Donc une personne ayant eu peu d'instruction est forcément moins crédible qu'un individu instruit!!! C'est SUPER grave ce que vous insinuez!!!, mais j'ai plaisir à pensez que vous l'avez dit sans réfléchir, comme quoi l'instruction... J'ai souvent entendu dire que l’orthographe était la science des ânes...Comprenne qui peut...

Anonyme a dit…

Ce qui me choque dans ce que je lis de cet extrait, c'est qu'elle ne dit pas la même version qu'à la TV. DSK doit être effectivement un "gros lourd" dans la séduction. Mais "je suis partie avec la promesse de revenir, pour avoir la paix", je cherche encore la tentative de viol là. En tant que femme ça m'est déjà arrivé d'utiliser cette stratégie pour fuir un "gros lourd". Mais je n'ai pas vécu ça comme une tentative de viol et surtout je n'en n'ai pas été traumatisée ensuite pour autant. Si tout les gros lours étaient des violeurs il n'y aurait plus beaucoup d'hommes en liberté.

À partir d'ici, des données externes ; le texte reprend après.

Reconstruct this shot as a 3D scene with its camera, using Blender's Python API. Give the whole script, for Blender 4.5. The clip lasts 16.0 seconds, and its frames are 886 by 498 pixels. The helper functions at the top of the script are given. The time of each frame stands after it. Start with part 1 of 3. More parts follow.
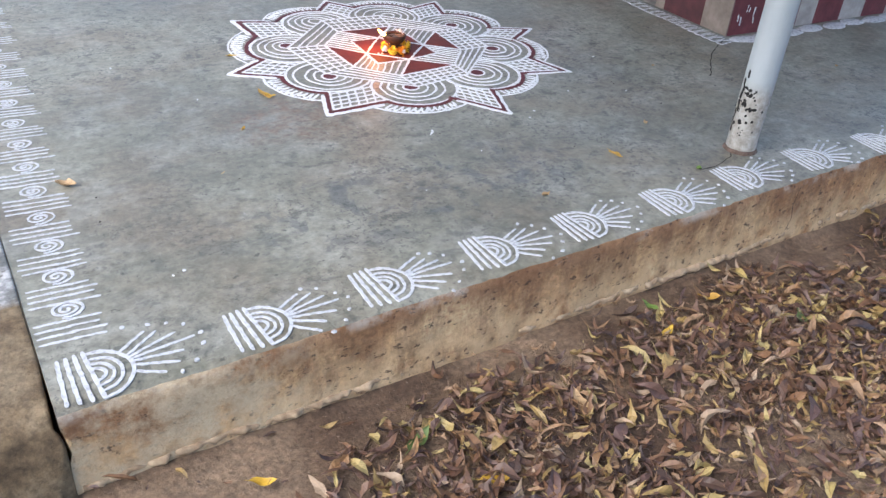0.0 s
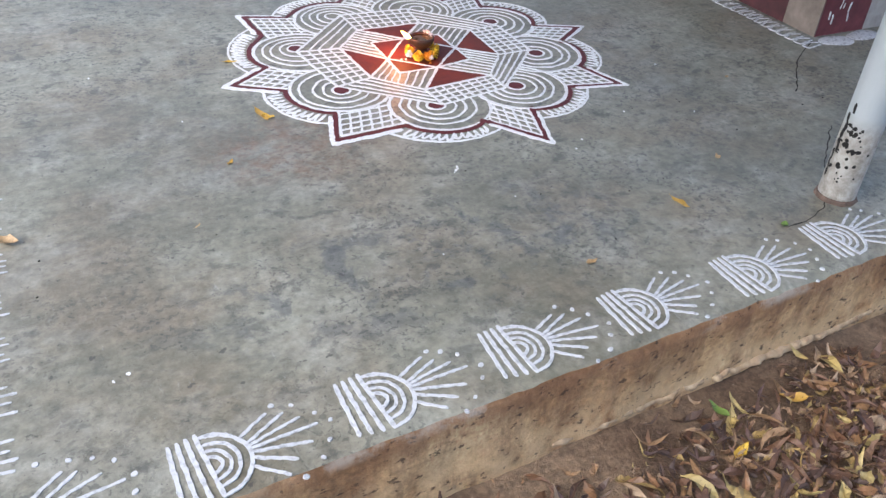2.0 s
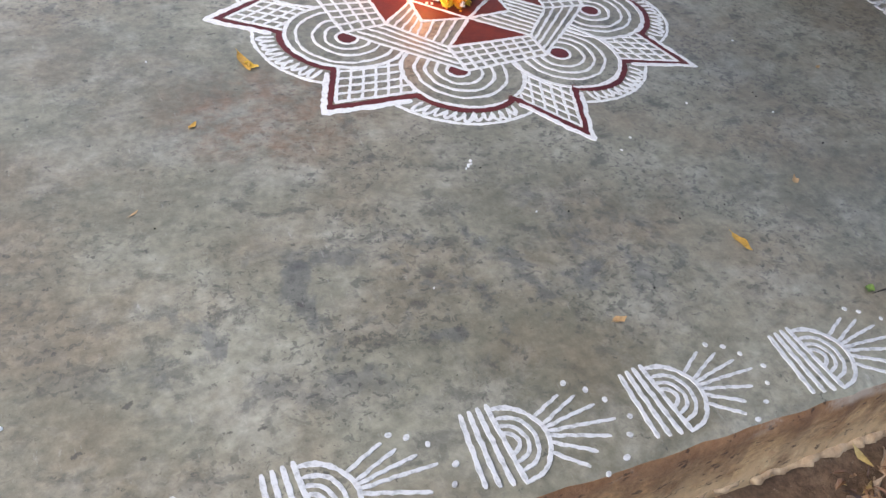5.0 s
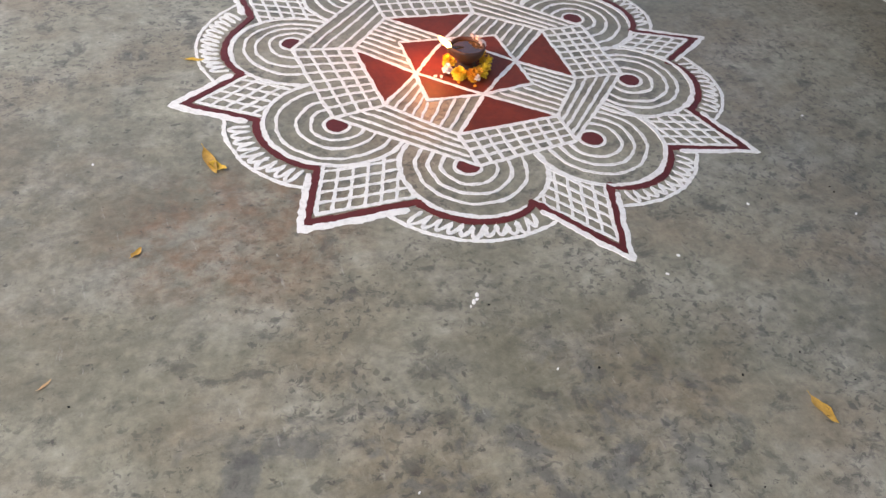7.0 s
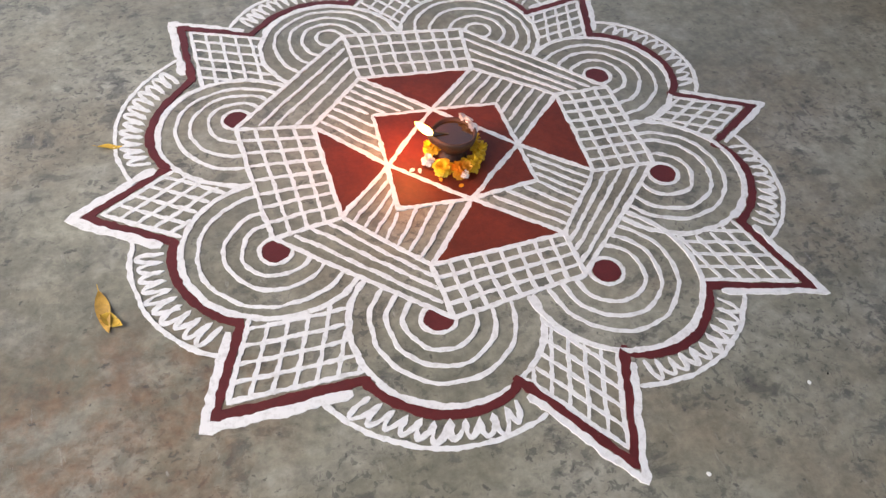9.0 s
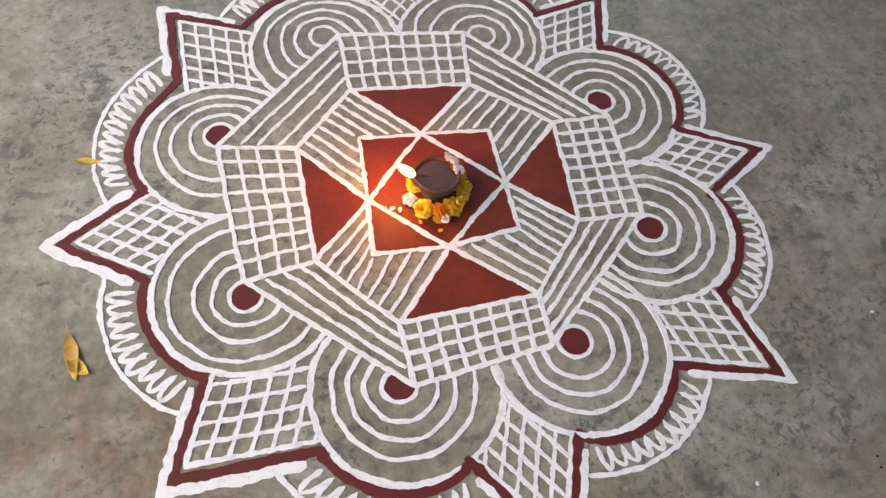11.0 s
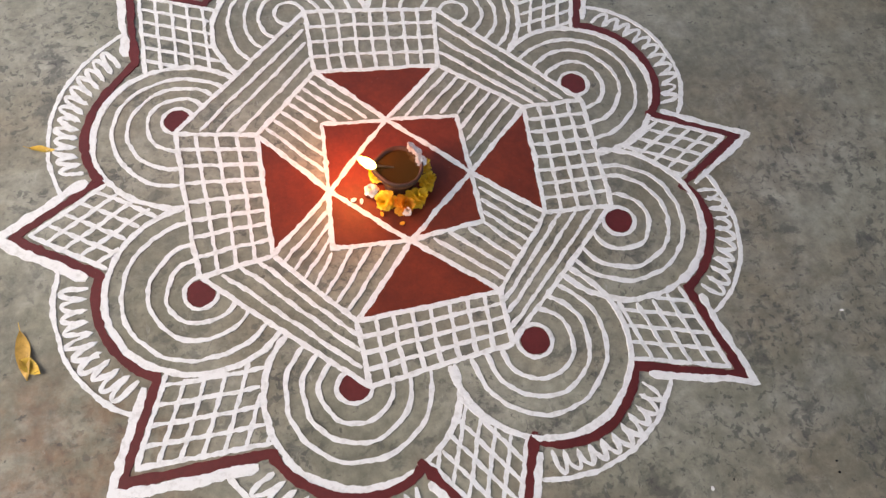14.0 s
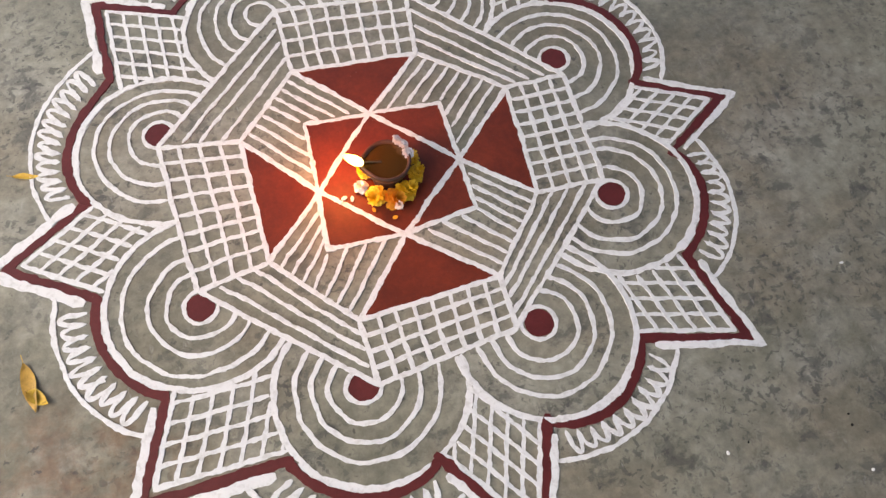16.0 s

Et on ne dit pas "l'orthographe est la science des ânes", mais "la belle écriture est la science des ânes". Ce qui est logique. La maîtrise de l'orthographe est un art, mais la belle écriture bien lisible est la préoccupation première des imbéciles. Cependant on peut avoir une belle écriture et écrire sans faire de faute d'orthographe.

Anonyme a dit…

Les gens qui jouent encore aux ministères publics dans cette affaire ont-ils lu ces extraits de la "publcation" de Tristane Banon? Si tout s'est vraiment passé comme cela, n'était-elle pas entrain d'allumer DSK? Quelle idée avait-elle derrière la tête en sollicitant cette interview? L'idée venait-elle d'elle ou de quelqu'un d'autre? Se connaissait-elle déjà avec son avocat avant cette affaire? Quelles sont leurs veritables rélations ? J'ai bien peur de ne pas comprendre les intentions qu'elle avait en cherchant à tout prix à rencontrer DSK car ce n'est pas une manière saine de se comporter avec le papa d'une amie ou encore avec l'amant de sa maman. Pourquoi ne raconte-t-elle pas à la télé comment les choses se sont déroulées ? les motivations qui étaient siennes au moment de ces entretiens ? C'est à ne rien comprendre tout ça.

pauvre clodo a dit…

Il est évident que TB est une allumeuse, lire sa prose, et voir ses photos publiées sur le net, ou on la voit avec quatre (4) hommes, dont deux avec les mains sur ses seins, un autre qui regarde, et un quatrième qui prend le cliché, qui peut dire le contraire?
Maintenant, être "allumeuse n'est pas une tare en soit, ça dépend avec qui.
Là est le danger, car avoir cette tendance n'est pas sans risques!